“No use waiting here, Percy,” said Ralph, as the surgeon vanished.
Percy looked around the bare office. A desk, a telephone, and a long row of dismal, precise-looking chairs were its sole ornaments. A smell of disinfectants hung heavily in the air. Behind the desk a small man with a closely cropped head, and very neat, well-brushed clothes, was writing in a big book, a supply of spare pens held behind his ears on either side of his shiny skull.
Suddenly the telephone jangled harshly. The man jumped up and went to it. The boys, half unconsciously, paused.

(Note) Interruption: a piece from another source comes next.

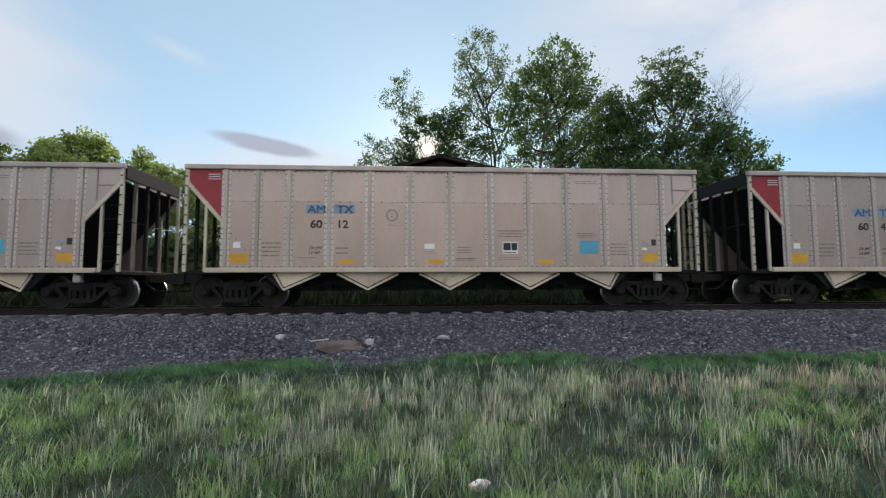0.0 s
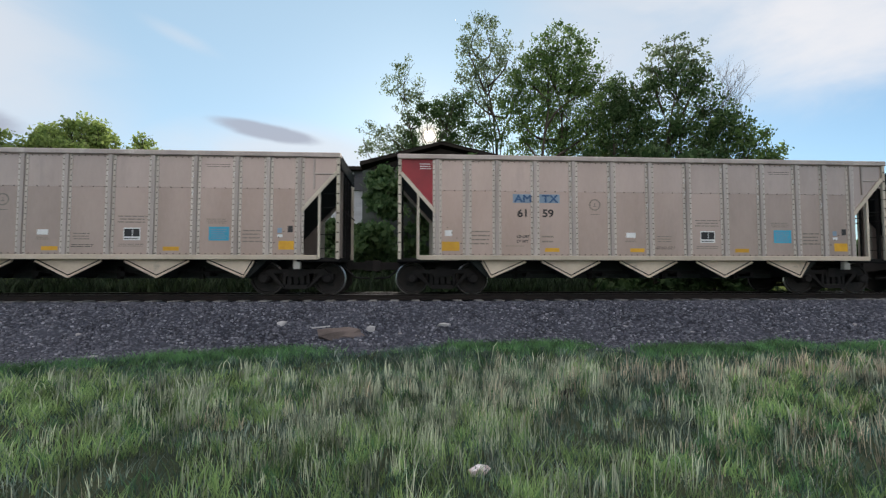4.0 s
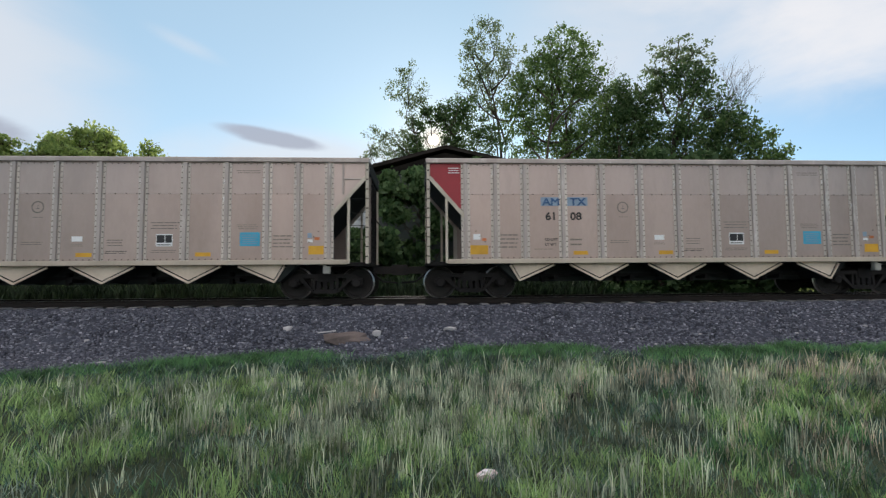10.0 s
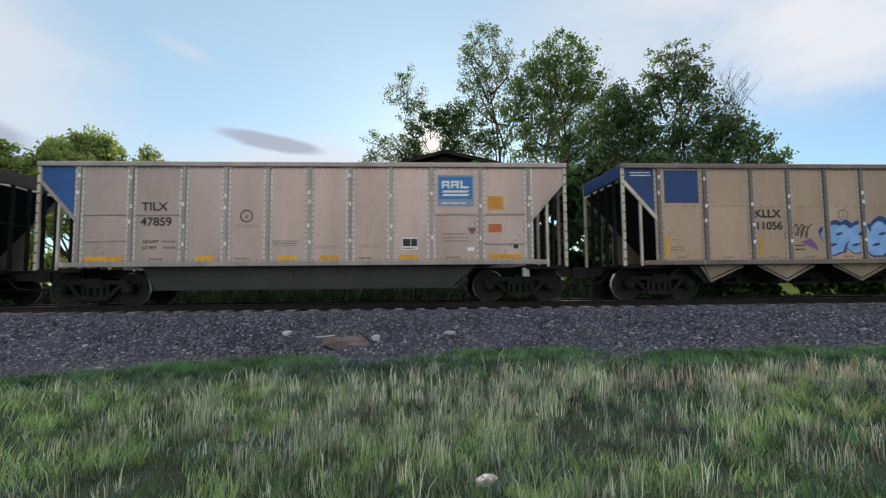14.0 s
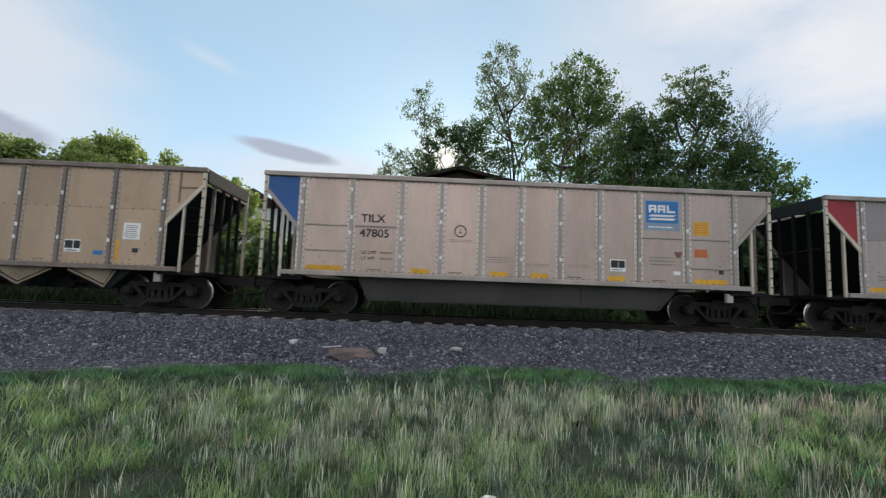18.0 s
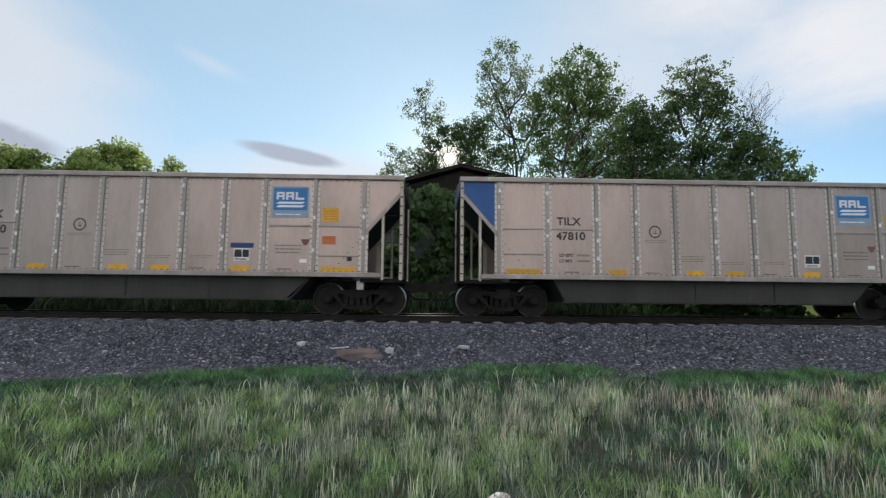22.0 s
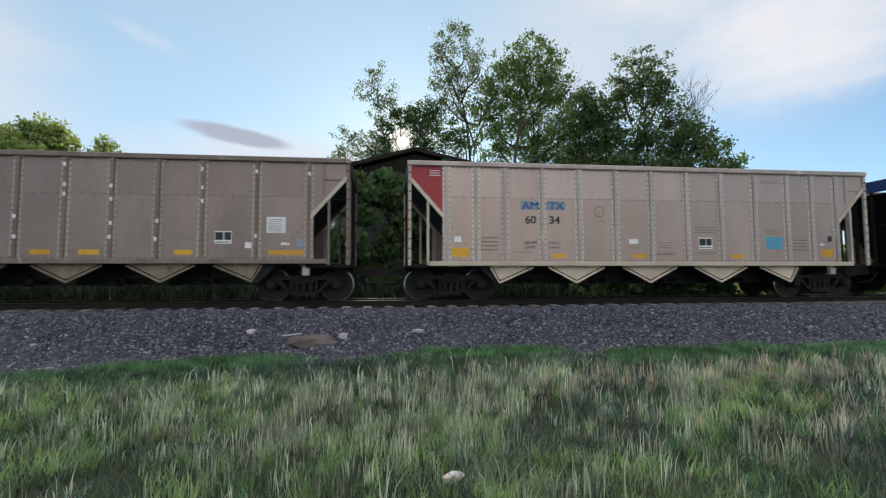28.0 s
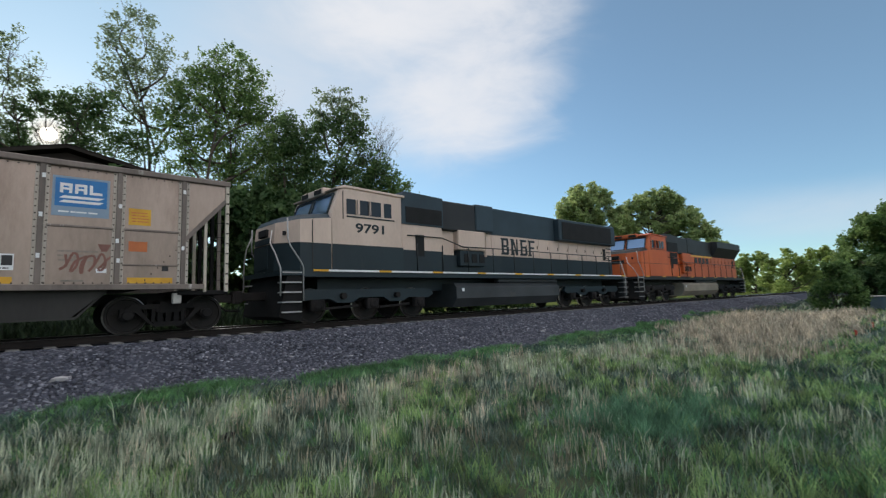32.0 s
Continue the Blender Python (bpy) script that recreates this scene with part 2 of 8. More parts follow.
ALU_C = surface("weathered_aluminium", (0.448, 0.349, 0.314), (0.309, 0.241, 0.214), 0.42, 0.7, 10, 0.7, 0.06, 0.06, (1, 1, 0.3), ((0.27, 0.24, 0.20), 1.1, 0.56, 0.6))
ALU_F = surface("brown_stained_aluminium", (0.345, 0.273, 0.231), (0.211, 0.165, 0.138), 0.42, 0.7, 10, 0.6, 0.06, 0.06, (1, 1, 0.3), ((0.17, 0.12, 0.095), 1.0, 0.54, 0.6))
ALU_D = surface("tan_aluminium", (0.462, 0.331, 0.237), (0.353, 0.246, 0.171), 0.45, 0.4, 10, 0.6, 0.06, 0.06, (1, 1, 0.35), ((0.27, 0.20, 0.135), 0.9, 0.58, 0.6))
ALU_E = surface("grey_brown_aluminium", (0.277, 0.222, 0.200), (0.190, 0.151, 0.136), 0.45, 0.4, 10, 0.7, 0.06, 0.06, (1, 1, 0.35), ((0.14, 0.115, 0.10), 1.0, 0.58, 0.6))
POST_A = surface("post_beige", (0.470, 0.405, 0.374), (0.333, 0.281, 0.257), 0.45, 0.2, 16, 1.5, 0.05, 0.06, (1, 1, 0.2), ((0.80, 0.78, 0.74), 3.0, 0.6, 0.7))
POST_B = surface("post_silver", (0.37, 0.32, 0.30), (0.24, 0.21, 0.19), 0.45, 0.25, 16, 1.6, 0.05, 0.06, (1, 1, 0.2), ((0.80, 0.79, 0.77), 2.6, 0.62, 0.8))
POST_D = surface("post_tan", (0.23, 0.185, 0.16), (0.13, 0.105, 0.092), 0.55, 0.15, 16, 1.6, 0.05, 0.08, (1, 1, 0.2), ((0.72, 0.70, 0.66), 2.6, 0.62, 0.8))
FLANGE_A = surface("flange_pale", (0.602, 0.542, 0.490), (0.447, 0.396, 0.353), 0.45, 0.3, 16, 1.6, 0.05, 0.06, (1, 1, 0.2))
FLANGE_B = surface("flange_silver", (0.66, 0.60, 0.55), (0.46, 0.41, 0.37), 0.45, 0.3, 16, 1.6, 0.05, 0.06, (1, 1, 0.2))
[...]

“Hello,” they heard the little man say in snappish, peeved tones, “hel-lo. Yes-yes-yes. This is the Mercy Hospital. Yes, I said. Yes-yes-yes. A boy? A boy wounded in the forehead? Concussion case? Yes, we have such a case here.”
The boys exchanged glances. There appeared to be hardly a doubt but that some one at the other end of the wire was calling up about “their boy.”
The conversation to which they were auditors at one end only continued.
“Who is this?—Who?—Say it again.—Malvern?—No?—Speak louder, can’t you? Oh, Malvin. Yes——”
“Great Scott!”
The exclamation fairly leaped from Ralph’s lips.
The busy little man looked around angrily.